Mr McWalter: I would like to say on the record that I have been dealing with some people from Poland, not even constituents, but I would like to thank Sally for the contribution she has made. I would like to associate myself with her concerns. I hope this Committee will respond very positively to what she has said because it is a nonsense if, in the end, you cannot raise things in Parliament that you can raise in the press. That seems crazy.

Q193 Chairman: Is there anything else you would like to say, Sally?

Ms Keeble: I appreciate the amount of time you have let me have on this and I appreciate also the fact that you are looking into it. It is not a light issue. It is a very fundamental one. If you think about what would have happened with anyone else dying in custody, there would be an uproar. This is a young person with very few safeguards. He is not one of my constituents. The fact that happened in the custody of the state is outrageous. My feeling about not being able to have it raised properly in the Commons is not just a small matter for me. It is a very, very major issue that it has not been possible to get this done. One can completely respect that you do not want to prejudice anyone's right to a fair trial but there is a major issue here about what happened.

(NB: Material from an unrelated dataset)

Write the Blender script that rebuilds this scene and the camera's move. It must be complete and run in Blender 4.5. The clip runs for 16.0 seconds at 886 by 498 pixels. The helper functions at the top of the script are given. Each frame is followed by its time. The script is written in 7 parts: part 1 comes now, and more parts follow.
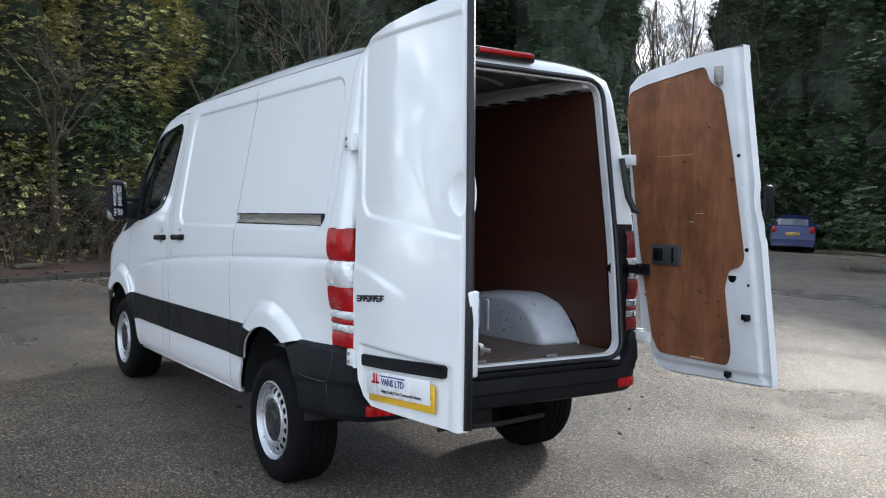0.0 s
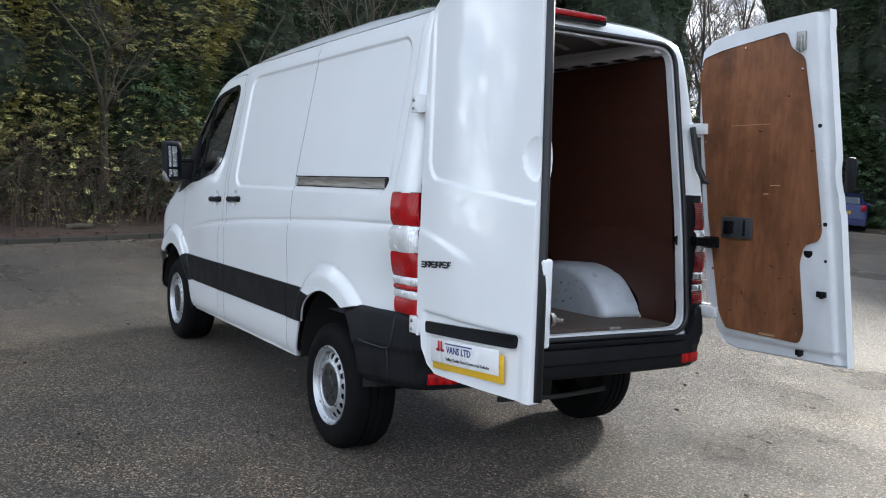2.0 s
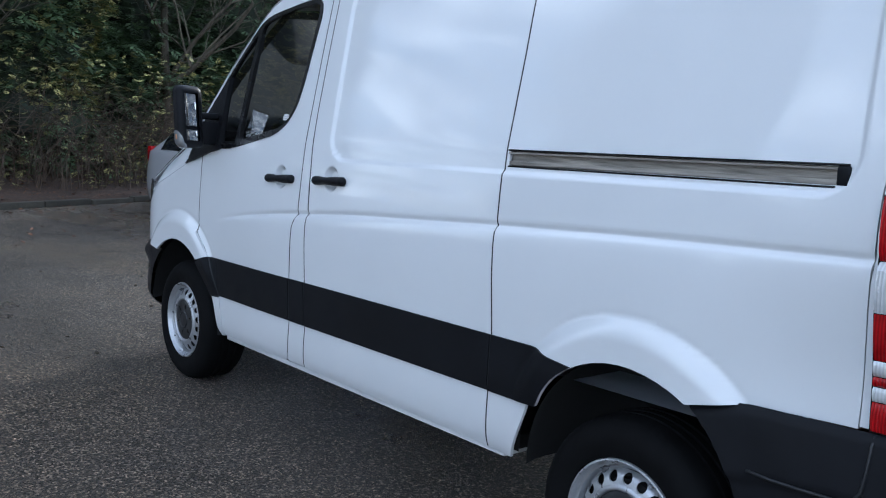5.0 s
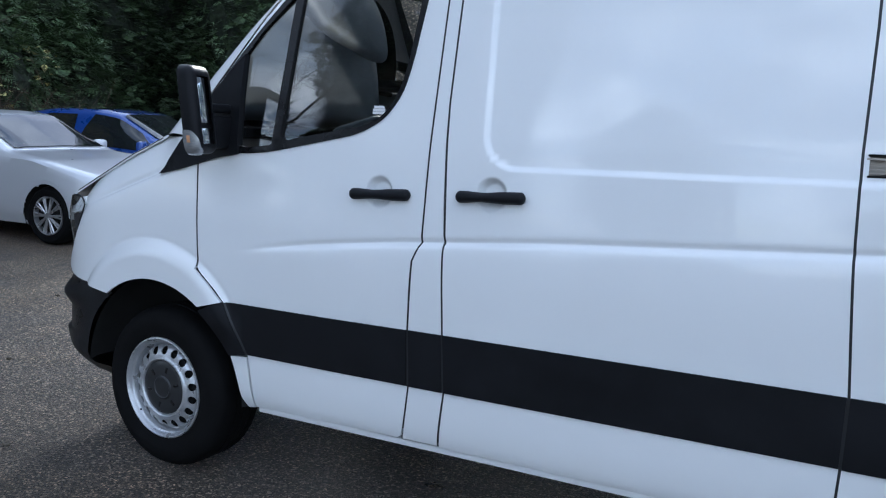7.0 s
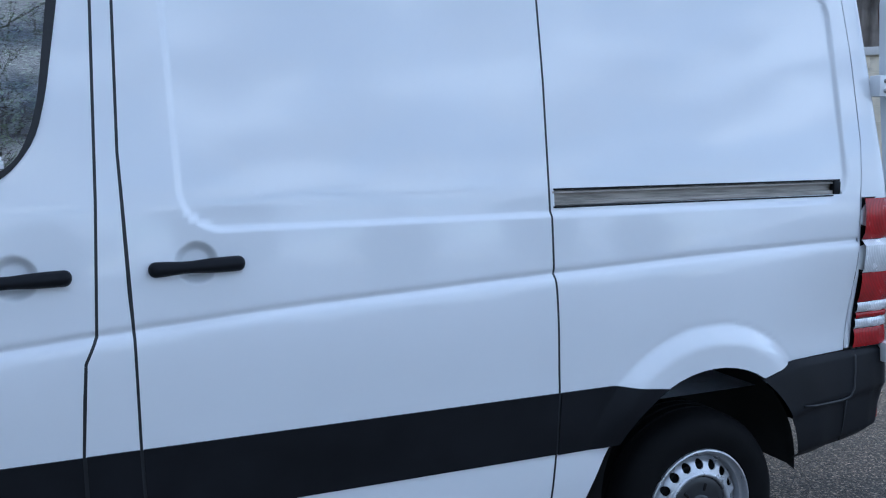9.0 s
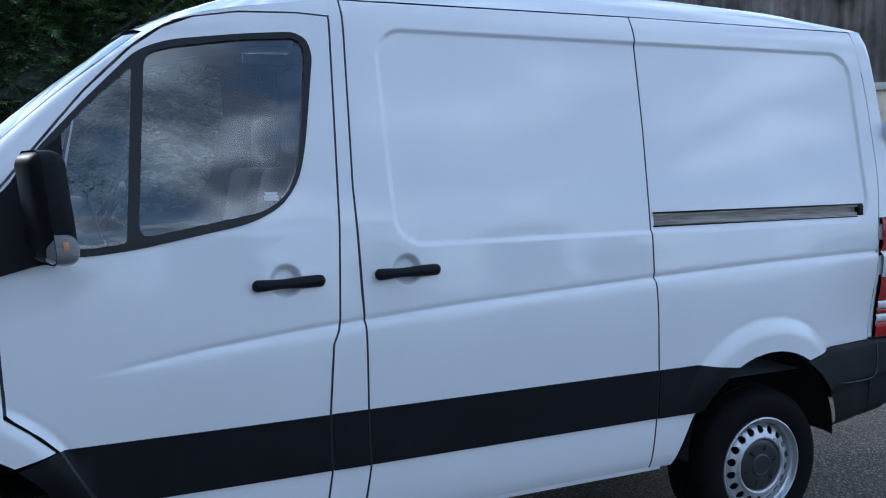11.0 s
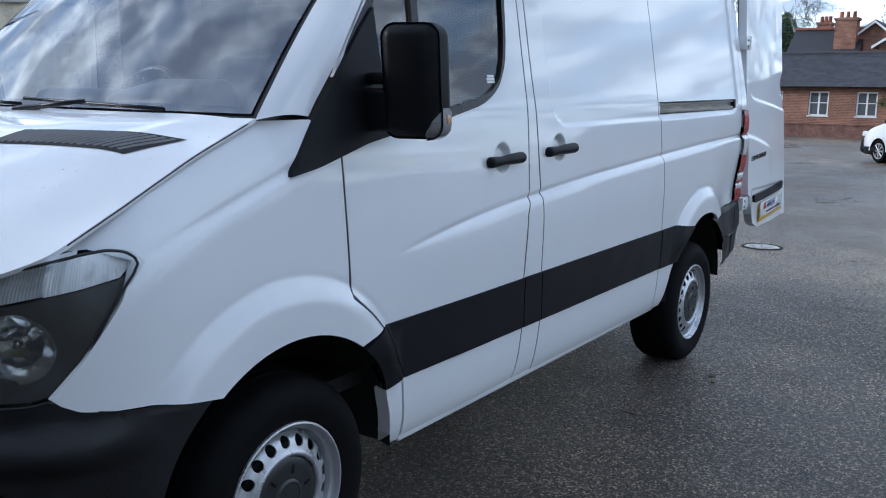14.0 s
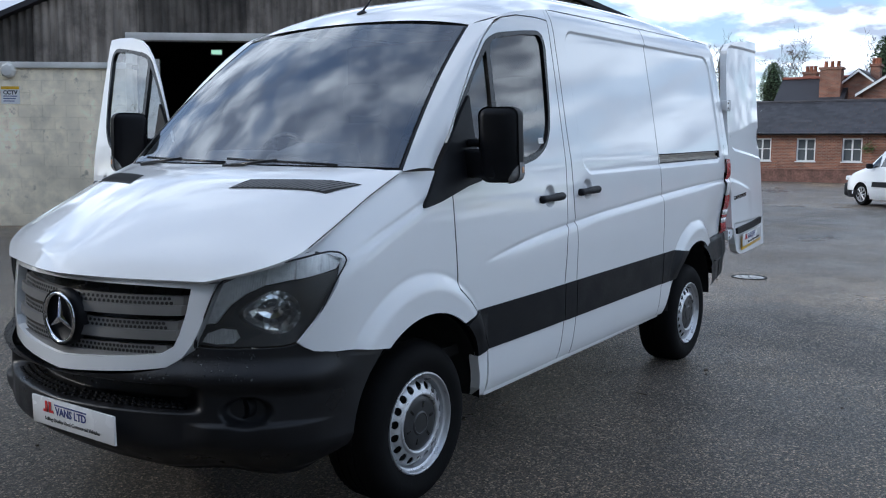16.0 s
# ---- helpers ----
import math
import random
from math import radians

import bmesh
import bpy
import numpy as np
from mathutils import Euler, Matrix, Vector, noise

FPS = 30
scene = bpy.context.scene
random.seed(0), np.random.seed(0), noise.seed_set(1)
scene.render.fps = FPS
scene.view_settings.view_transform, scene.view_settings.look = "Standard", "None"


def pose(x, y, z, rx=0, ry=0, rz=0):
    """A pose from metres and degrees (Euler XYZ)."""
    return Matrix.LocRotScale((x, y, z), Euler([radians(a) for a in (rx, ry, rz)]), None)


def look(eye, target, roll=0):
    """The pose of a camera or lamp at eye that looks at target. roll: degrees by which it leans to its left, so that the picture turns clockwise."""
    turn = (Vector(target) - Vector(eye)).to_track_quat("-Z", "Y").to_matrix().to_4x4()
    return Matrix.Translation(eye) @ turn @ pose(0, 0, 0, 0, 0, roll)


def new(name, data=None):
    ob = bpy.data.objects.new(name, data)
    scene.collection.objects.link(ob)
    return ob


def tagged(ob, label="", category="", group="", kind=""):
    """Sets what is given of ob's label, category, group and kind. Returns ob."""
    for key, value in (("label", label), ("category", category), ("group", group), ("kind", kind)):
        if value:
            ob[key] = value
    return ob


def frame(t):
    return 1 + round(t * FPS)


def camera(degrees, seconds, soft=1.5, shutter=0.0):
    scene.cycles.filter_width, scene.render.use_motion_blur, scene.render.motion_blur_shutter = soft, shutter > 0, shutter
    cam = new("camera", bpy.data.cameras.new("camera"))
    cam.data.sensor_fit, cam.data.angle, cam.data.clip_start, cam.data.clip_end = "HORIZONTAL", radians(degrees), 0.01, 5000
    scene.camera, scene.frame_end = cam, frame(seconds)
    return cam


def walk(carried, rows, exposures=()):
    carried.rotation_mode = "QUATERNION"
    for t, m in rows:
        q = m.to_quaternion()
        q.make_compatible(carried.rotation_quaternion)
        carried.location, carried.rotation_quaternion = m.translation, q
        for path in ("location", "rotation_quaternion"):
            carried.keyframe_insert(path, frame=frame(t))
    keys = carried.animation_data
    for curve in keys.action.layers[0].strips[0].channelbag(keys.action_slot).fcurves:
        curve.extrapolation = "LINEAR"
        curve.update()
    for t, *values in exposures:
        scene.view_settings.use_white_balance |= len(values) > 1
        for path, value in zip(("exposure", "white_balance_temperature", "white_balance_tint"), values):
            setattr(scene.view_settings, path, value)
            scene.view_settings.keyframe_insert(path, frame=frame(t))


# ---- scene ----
cam = camera(52.7, 16.0, 1.1)

PATH = [
    (0, (7.858, -1.907, 1.58), (6.192, -0.806, 1.475), 1.7),
    (0.5, (7.957, -2.084, 1.576), (6.313, -0.951, 1.467), 1.5),
    (1, (7.981, -2.141, 1.576), (6.347, -0.996, 1.436), 1.7),
    (1.5, (7.895, -2.102, 1.564), (6.237, -0.993, 1.418), 2.0),
    (2, (7.704, -1.96, 1.551), (5.997, -0.932, 1.376), 2.9),
    (2.5, (7.303, -1.879, 1.53), (5.6, -0.845, 1.351), 4.0),
    (3, (6.878, -1.777, 1.494), (5.175, -0.748, 1.291), 4.9),
    (3.5, (6.412, -1.777, 1.524), (4.709, -0.763, 1.256), 5.0),
    (4, (5.916, -1.888, 1.512), (4.241, -0.837, 1.211), 5.0),
    (4.5, (5.403, -1.982, 1.525), (3.785, -0.842, 1.24), 4.4),
    (6.8, (3.048, -2.582, 1.486), (2.014, -0.893, 1.212), 2.2),
    (7, (2.862, -2.551, 1.52), (1.864, -0.841, 1.233), 2.4),
    (7.5, (2.362, -2.591, 1.466), (1.596, -0.766, 1.181), 2.7),
    (8, (1.89, -2.532, 1.447), (1.592, -0.571, 1.184), 2.1),
    (8.5, (1.576, -2.428, 1.522), (2.016, -0.489, 1.304), 0.4),
    (8.7, (1.42, -2.365, 1.585), (2.12, -0.507, 1.345), 0.9),
    (10.8, (0.396, -2.904, 1.623), (1.327, -1.14, 1.481), 0.4),
    (11, (0.316, -2.906, 1.61), (1.154, -1.097, 1.451), 0.4),
    (11.5, (0.001, -2.883, 1.576), (0.603, -0.992, 1.329), 1.7),
    (12, (-0.275, -2.729, 1.478), (0.186, -0.811, 1.146), 3.1),
    (12.5, (-0.644, -2.423, 1.454), (-0.014, -0.567, 1.059), 4.6),
    (13, (-1.087, -2.185, 1.464), (-0.144, -0.474, 1.034), 5.4),
    (13.5, (-1.38, -1.885, 1.429), (-0.046, -0.448, 1.033), 3.7),
    (14, (-1.718, -1.688, 1.469), (-0.103, -0.556, 1.138), 1.2),
    (14.5, (-2.158, -1.694, 1.503), (-0.488, -0.623, 1.247), 0.1),
    (15, (-2.48, -1.746, 1.514), (-0.823, -0.655, 1.259), -0.2),
    (15.5, (-2.747, -1.872, 1.518), (-1.1, -0.767, 1.26), -0.1),
    (16, (-2.975, -2.142, 1.496), (-1.343, -1.007, 1.274), 0.5),
]
EXPOSURES = [(0, 1.38, 5900, 10), (2, 1.34, 5900, 10), (3.5, 1.15, 5600, 10), (4.6, 1.05, 5300, 10), (7, 1.05, 5300, 10), (8.6, 0.9, 4950, 10), (10.9, 0.5, 4850, 10), (11.6, 0.6, 5050, 10), (12.5, 1.0, 5450, 10), (13.5, 0.8, 5400, 10), (14.0, 0.68, 5300, 10), (14.5, 0.52, 5150, 10), (15, 0.42, 5200, 10), (15.5, 0.55, 5350, 10), (16, 0.6, 5450, 10)]
walk(cam, [(t, look(e, g, r)) for t, e, g, r in PATH], EXPOSURES)

# ---- sky and sun ----
SUN_AZ, SUN_EL = math.radians(121.0), math.radians(22.0)
sun_dir = Vector((math.cos(SUN_AZ) * math.cos(SUN_EL), math.sin(SUN_AZ) * math.cos(SUN_EL), math.sin(SUN_EL)))
world = bpy.data.worlds.new("sky")
scene.world = world
world.use_nodes = True
wn, wl = world.node_tree.nodes, world.node_tree.links
wn.clear()
w_out = wn.new("ShaderNodeOutputWorld")
w_sky = wn.new("ShaderNodeTexSky")
w_sky.sky_type = "NISHITA"
w_sky.sun_disc = False
w_sky.sun_elevation = SUN_EL
w_sky.sun_rotation = math.atan2(sun_dir.x, sun_dir.y)
w_sky.air_density, w_sky.dust_density = 1.0, 0.6
w_bg = wn.new("ShaderNodeBackground")
w_bg.inputs["Strength"].default_value = 0.123
w_tc = wn.new("ShaderNodeTexCoord")
w_sep = wn.new("ShaderNodeSeparateXYZ")
wl.new(w_tc.outputs["Generated"], w_sep.inputs[0])
w_add = wn.new("ShaderNodeMath"); w_add.operation = "MAXIMUM"; w_add.inputs[1].default_value = 0.0
wl.new(w_sep.outputs["Z"], w_add.inputs[0])
w_add2 = wn.new("ShaderNodeMath"); w_add2.operation = "ADD"; w_add2.inputs[1].default_value = 0.22
wl.new(w_add.outputs[0], w_add2.inputs[0])
w_comb = wn.new("ShaderNodeCombineXYZ")
for k in ("X", "Y"):
    d = wn.new("ShaderNodeMath"); d.operation = "DIVIDE"
    wl.new(w_sep.outputs[k], d.inputs[0]); wl.new(w_add2.outputs[0], d.inputs[1])
    wl.new(d.outputs[0], w_comb.inputs[k])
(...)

Chairman: Can we thank you for your consistency and your persistency and perhaps indicate that there are Members of this House of all parties, not least in your own party the Father of the House, who have never missed an opportunity to raise an issue even if it is extremely unpopular and to stretch the tolerance of the Speaker in doing so, because that is what Parliament is about. I am grateful to you for your persistency and the fact that you feel so deeply on this subject and you have been prepared, unlike many, to offer yourself to come before the Procedure Committee to state your case. On behalf of the Committee, I thank you very much.